GÖRÜNTÜLÜ

AP’de tecrit ve Abdullah Öcalan’ın özgürlüğü tartışılıyor

Avrupa Parlamentosu’nda “Türkiye’de siyasi mahkumlar” başlığıyla düzenlenen bir konferansta İmralı tecridi ve Kürt Halk Önderi Abdullah Öcalan’ın özgürlüğünün önemi tartışılıyor.

Avrupa Türkiye Yurttaş Komisyonu (EUTCC) tarafından Avrupa Parlamentosu’nda “Türkiye’de siyasi mahkumlar: Özgürlük ve Barışın yolu nereye gidiyor” başlıklı bir konferans düzenlendi.

Konferans aynı zamanda Sosyalistler ve Demokratlar İlerici İttifak Grubu üyesi AP Parlamenteri Giuliano Pisapia tarafından da destekleniyor.

“Türkiye Cezaevleri gerçeği”, “Yaşayan Dayanışma-Kürt sorununa siyasi çözüm ihtiyacı” ve “Kapıları açın: Özgürlük ve Barışa giden yol” başlıklı 3 bölüm halinde düzenlenen konferansa; parlamenterler, farklı ülkelerden siyasetçiler, akademisyenler, hukukçular, insan hakları savunucuları ve sivil toplum örgütleri temsilcileri katıldı.

WESTRHEİM: MUHALİF OLAN HERKES CEZAEVİNDE

Konferans açılış konuşmasını EUTCC’nin Norveçli Başkanı ve Bergen Üniversitesi’nden akademisyen Kariane Westrheim yaptı.

Türkiye’deki başta Kürler olmak üzere siyasi tutsakların durumuna ilişkin bilgi aktararak konuşmasına başlayan Kariane Westrheim, Türkiye’deki siyasi tutsakların ezici bir çoğunluğunu iktidar karşıtı kesimlerden oluştuğunu ifade etti.

Şiddetle hiçbir bağları olmayan binlerce siyasetçi, gazeteci, avukat gibi farklı toplumsal kesimlerden insanların Türkiye’de cezaevlerinde olduğunu hatırlatan Westrheim, “Örnek olarak, PKK ile bağlantılı oldukları gerekçesiyle tutuklanan ve hüküm giyen yüzlerce HDP'li siyasetçi, avukat, gazeteci ve diğer kişiler var” dedi.

İMRALI’DAKİ TECRİT MANDELA’NIN AĞIR KOŞULLARINI AŞTI

Kürt Halk Önderi Abdullah Öcalan’ın 25 yıllık esaretine de değinen Westrheim, Abdullah Öcalan üzerindeki mutlak tecride dikkat çekti.
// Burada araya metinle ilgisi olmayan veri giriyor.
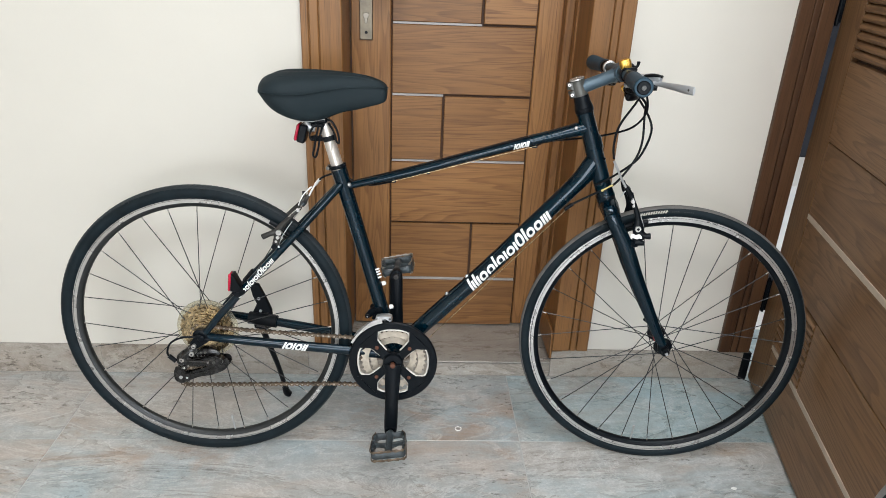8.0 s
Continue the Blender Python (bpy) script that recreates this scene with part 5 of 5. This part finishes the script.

Westrheim devamla şu hususlara dikkat çekti: “Öcalan’ın mahkumiyeti 27 yıl hapis yatan Nelson Mandela ile karşılaştırılabilir. Ancak, Öcalan’ın maruz kaldığı muamelenin, Mandela’nın ağır koşullarını aştığını söyleyebiliriz. Öcalan’ın hapsedilmesi, özellikle Türkiye’nin bir NATO üyesi olması ve AB üyeliği arayışında olması nedeniyle, uluslararası bağlamda gerçekten istisnai bir durumdur. Türkiye, Öcalan’a dönük uyguladığı uygulamalarla Avrupa Birliği ve BM tarafından garanti altına alınan antlaşmaları ihlal etmektedir”.

‘ABDULLAH ÖCALAN SİYASİ ÇÖZÜMÜN ANAHTARI’

İmralı’daki uzun süreli tecridin yarattığı ağır sonuçlara vurgu yapan Westrheim, “Türk devleti bu tecritte ısrar ederken, Kürt halkı ve dostlarının Öcalan’ın üzerindeki tecridin kırılması ve özgürlüğünün sağlanması için birçok çalışma yürütülüyor. Devam etmekte olan küresel Öcalan’a özgürlük Kürt sorununa siyasi çözüm kampanyası bunlardan birisidir. Öcalan Kürt sorununun çözümünde kilit bir role sahip. Öcalan sorunun çözümü için daha önce bu istediğini birçok kez ortaya koydu” dedi.

‘YETKİLİ KURUMLAR HAREKETE GEÇMELİ’

Kürt Halk Önderi Abdullah Öcalan üzerindeki tecridin kırılması ve özgürlüğünün sağlanması için uluslararası kuruluşların üzerine düşen sorumluluğunu yerine getirmesi gerektiğini söyleyen Westrheim, “BM ve AB gibi uluslararası kuruluşların, çözüm bulmak amacıyla ilgili taraflar arasında diyaloğu teşvik etmek için diplomatik caba göstermesi gerekir” diye kaydetti.

Açılış konuşmasının ardından konferans panellerle devam ediyor.